Ternyata cerita
tentang kami berlanjut tidak hanya bertemu dalam satu kali pertemuan saja.
Cukup membuatku bertanya-tanya tentang apa yang diinginkan oleh lelaki paruh
baya tersebut yang kini kukenal dengan sebutan “Ayah”. Masih sangat jelas
terlukis raut wajahnya yang khas dan karakternya yang begitu tegas.
Di tempat dan
waktu yang sama seperti yang aku ceritakan pada Tafsir yang Membingungkan (Part1) kini menuai alur berkelanjutan dari judul sebelumnya. Rasa penasaranku kian
membara karena sekian lama aku tidak pernah menemukan mimpi dalam setiap
tidurku, mungkin terakhir kali aku bermimpi bertemu dengan orang-orang yang
telah tiada ya nenekku, pakdeku, kakak sepupuku yang telah mendahuluiku
semuanya.
Aku pastikan kembali apakah lelaki
paruh baya tersebut benar-benar telah tiada dan semua keraguanku terjawab sudah
bahwa dirinya memang benar telah tiada. Aku semakin berpikir kritis hingga di
dalam bunga tidur itu yang aku ingat adalah kisah-kisahku dengannya.
Di tempat dan waktu yang sama aku
membawa sebuah catatan kecil beserta alat tulis yang siap aku utarakan segala
pertanyaan akan kebingunganku tentang keinginan dirinya hingga masuk ke dalam
bunga tidurku. Kutuggu dirinya sambil berdiri di tepi danau ditemani langit
sore kemerahan. Kutunggu hingga malam menyelimuti ketakutanku karena
kesendirianku di tempat itu. Dirinya pun tak kunjung datang.
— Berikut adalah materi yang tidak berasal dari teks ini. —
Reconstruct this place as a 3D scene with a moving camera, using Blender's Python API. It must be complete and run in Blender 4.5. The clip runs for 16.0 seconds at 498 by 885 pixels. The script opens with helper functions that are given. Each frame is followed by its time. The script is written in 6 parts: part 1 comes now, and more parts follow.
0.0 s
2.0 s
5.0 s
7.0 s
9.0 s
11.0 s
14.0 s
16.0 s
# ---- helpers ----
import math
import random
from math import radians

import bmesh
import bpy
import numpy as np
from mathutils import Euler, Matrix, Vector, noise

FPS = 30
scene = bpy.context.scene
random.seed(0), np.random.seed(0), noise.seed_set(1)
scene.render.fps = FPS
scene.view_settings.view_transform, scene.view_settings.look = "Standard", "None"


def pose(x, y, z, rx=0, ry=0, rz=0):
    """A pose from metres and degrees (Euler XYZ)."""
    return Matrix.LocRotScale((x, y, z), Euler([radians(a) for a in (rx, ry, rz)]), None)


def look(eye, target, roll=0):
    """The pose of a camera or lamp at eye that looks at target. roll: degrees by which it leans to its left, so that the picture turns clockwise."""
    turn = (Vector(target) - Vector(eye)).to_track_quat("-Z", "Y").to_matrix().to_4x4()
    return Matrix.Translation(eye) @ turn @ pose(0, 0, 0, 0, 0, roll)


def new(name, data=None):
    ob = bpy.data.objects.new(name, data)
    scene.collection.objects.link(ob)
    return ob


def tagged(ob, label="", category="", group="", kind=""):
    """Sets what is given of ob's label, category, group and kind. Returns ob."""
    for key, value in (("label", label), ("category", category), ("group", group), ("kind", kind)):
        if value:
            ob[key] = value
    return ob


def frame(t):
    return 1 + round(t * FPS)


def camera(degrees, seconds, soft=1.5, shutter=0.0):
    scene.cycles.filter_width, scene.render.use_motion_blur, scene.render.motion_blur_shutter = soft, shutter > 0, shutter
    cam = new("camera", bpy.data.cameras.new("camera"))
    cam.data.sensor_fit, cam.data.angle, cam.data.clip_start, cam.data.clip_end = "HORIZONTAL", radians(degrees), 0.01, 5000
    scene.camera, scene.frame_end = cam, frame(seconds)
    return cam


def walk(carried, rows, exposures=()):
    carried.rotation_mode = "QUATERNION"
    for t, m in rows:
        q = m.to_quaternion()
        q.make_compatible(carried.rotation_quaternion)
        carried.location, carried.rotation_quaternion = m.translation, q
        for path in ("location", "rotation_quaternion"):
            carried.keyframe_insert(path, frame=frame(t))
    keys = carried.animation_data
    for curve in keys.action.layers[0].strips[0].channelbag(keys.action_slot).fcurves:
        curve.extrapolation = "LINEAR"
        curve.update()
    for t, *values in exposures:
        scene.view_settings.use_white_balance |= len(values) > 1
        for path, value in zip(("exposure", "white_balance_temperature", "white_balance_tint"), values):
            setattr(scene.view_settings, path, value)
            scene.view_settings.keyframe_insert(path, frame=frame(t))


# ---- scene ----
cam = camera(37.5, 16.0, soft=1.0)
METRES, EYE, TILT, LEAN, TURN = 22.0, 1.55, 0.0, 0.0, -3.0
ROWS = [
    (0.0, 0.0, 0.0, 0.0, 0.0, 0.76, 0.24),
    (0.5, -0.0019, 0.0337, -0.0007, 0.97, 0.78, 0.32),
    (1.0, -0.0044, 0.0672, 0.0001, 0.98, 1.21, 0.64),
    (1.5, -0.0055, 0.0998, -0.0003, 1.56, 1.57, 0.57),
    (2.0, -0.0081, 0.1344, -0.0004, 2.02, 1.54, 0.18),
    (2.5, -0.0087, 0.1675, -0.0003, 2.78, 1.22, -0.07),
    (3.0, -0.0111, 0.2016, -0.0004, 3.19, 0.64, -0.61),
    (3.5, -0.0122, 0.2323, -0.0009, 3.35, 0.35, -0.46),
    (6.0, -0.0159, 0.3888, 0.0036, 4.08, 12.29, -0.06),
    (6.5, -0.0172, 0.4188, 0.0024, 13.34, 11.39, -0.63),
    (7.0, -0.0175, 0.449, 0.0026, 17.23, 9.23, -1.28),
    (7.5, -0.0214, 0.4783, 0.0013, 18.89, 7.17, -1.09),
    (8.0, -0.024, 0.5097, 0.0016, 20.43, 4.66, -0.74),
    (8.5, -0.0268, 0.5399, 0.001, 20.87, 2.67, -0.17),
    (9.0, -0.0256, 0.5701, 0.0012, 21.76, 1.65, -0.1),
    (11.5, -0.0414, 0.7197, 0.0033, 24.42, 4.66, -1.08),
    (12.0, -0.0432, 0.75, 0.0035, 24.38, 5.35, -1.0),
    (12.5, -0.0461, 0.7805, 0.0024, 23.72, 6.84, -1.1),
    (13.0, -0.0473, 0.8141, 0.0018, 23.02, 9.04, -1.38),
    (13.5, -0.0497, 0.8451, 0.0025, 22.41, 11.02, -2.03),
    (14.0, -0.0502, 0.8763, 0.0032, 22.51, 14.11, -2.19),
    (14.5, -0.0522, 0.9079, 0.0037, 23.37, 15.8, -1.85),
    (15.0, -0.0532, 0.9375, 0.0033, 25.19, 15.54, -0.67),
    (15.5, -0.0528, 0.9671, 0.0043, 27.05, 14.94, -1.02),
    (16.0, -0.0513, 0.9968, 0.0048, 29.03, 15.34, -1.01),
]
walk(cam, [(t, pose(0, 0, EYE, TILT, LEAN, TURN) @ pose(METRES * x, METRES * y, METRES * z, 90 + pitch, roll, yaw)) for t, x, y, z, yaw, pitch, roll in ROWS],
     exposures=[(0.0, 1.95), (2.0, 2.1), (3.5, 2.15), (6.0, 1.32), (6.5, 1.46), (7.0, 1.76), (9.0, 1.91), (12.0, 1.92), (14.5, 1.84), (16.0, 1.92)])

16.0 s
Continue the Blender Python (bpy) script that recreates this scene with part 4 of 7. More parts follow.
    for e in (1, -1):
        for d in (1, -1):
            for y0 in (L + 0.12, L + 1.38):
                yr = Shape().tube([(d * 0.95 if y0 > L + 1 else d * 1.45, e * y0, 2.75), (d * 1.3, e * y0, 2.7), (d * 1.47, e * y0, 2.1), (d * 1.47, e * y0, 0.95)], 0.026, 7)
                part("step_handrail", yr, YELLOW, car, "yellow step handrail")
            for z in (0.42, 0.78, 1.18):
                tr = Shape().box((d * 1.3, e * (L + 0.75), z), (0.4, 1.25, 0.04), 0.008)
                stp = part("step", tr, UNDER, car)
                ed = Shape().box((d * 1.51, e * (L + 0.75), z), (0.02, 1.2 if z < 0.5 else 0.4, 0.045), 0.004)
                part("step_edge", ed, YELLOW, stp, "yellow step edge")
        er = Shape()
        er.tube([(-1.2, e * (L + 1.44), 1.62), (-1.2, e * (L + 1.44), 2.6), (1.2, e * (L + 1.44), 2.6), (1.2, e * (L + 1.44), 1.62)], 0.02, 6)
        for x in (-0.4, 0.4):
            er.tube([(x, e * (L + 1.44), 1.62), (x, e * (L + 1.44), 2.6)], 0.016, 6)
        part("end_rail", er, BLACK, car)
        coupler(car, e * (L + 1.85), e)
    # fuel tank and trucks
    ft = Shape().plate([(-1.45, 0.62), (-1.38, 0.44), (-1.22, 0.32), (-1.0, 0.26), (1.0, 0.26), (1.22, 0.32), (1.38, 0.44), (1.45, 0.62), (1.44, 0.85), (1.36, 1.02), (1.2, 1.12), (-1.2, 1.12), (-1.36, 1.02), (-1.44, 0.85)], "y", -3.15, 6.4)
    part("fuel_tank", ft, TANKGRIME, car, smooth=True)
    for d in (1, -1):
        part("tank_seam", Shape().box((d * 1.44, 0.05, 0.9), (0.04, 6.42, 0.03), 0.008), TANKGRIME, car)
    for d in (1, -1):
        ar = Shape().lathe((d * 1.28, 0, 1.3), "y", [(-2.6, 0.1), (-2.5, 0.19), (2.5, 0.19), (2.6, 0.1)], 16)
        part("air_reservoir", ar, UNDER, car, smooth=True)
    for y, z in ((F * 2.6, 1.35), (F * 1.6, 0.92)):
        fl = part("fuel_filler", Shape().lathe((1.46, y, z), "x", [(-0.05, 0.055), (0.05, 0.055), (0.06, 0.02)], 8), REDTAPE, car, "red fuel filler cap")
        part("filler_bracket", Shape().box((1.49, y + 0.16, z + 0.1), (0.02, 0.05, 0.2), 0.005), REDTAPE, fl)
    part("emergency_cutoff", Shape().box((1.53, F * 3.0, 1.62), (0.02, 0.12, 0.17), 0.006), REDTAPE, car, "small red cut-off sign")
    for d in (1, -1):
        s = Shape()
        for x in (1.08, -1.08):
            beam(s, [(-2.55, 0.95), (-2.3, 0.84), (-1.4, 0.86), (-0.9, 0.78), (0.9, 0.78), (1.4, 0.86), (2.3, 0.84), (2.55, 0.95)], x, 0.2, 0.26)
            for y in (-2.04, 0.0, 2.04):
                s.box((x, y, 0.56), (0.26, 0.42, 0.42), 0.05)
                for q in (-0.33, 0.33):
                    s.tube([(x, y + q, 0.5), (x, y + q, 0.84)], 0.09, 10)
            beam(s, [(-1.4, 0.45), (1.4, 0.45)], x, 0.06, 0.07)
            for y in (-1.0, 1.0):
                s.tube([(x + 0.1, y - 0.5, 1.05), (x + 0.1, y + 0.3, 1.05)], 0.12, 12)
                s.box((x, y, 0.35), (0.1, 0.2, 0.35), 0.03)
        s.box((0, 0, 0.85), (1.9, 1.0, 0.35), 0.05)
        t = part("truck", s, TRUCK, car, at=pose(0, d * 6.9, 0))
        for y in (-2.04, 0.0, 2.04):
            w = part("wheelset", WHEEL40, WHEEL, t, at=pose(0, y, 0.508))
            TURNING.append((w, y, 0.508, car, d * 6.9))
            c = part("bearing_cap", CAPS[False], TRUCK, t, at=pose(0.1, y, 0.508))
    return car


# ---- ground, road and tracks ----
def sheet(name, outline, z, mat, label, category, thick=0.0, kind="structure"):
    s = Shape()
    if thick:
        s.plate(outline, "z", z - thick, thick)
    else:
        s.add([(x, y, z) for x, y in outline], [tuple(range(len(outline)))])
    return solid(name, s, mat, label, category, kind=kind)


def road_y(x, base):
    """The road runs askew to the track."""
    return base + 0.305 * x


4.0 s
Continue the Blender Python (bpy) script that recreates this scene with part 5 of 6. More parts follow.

Aku ingat sekali ternyata baju yang
kukenakan masih sama seperti sebelumnya. Aku mencari berkas-berkas cahaya di
pelosok pepohonan yang mirip sekali dengan hutan. Tak ada satupun berkas cahaya
yang menyala seperti saat itu dirinya bertemu denganku, cahaya yang terpancar
dari tubuhnya. Kini rasa kebingungannku berubah mejadi kekecewaan karena semua
pertanyaanku tentang dirinya harus tertunda. Tertunda entah karena apa yang
pasti saat itu aku yakin suatu saat aku bisa bertemu dengannya kembali di
tempat yang sama dengan bermainkan kaki-kaki kami dengan genit.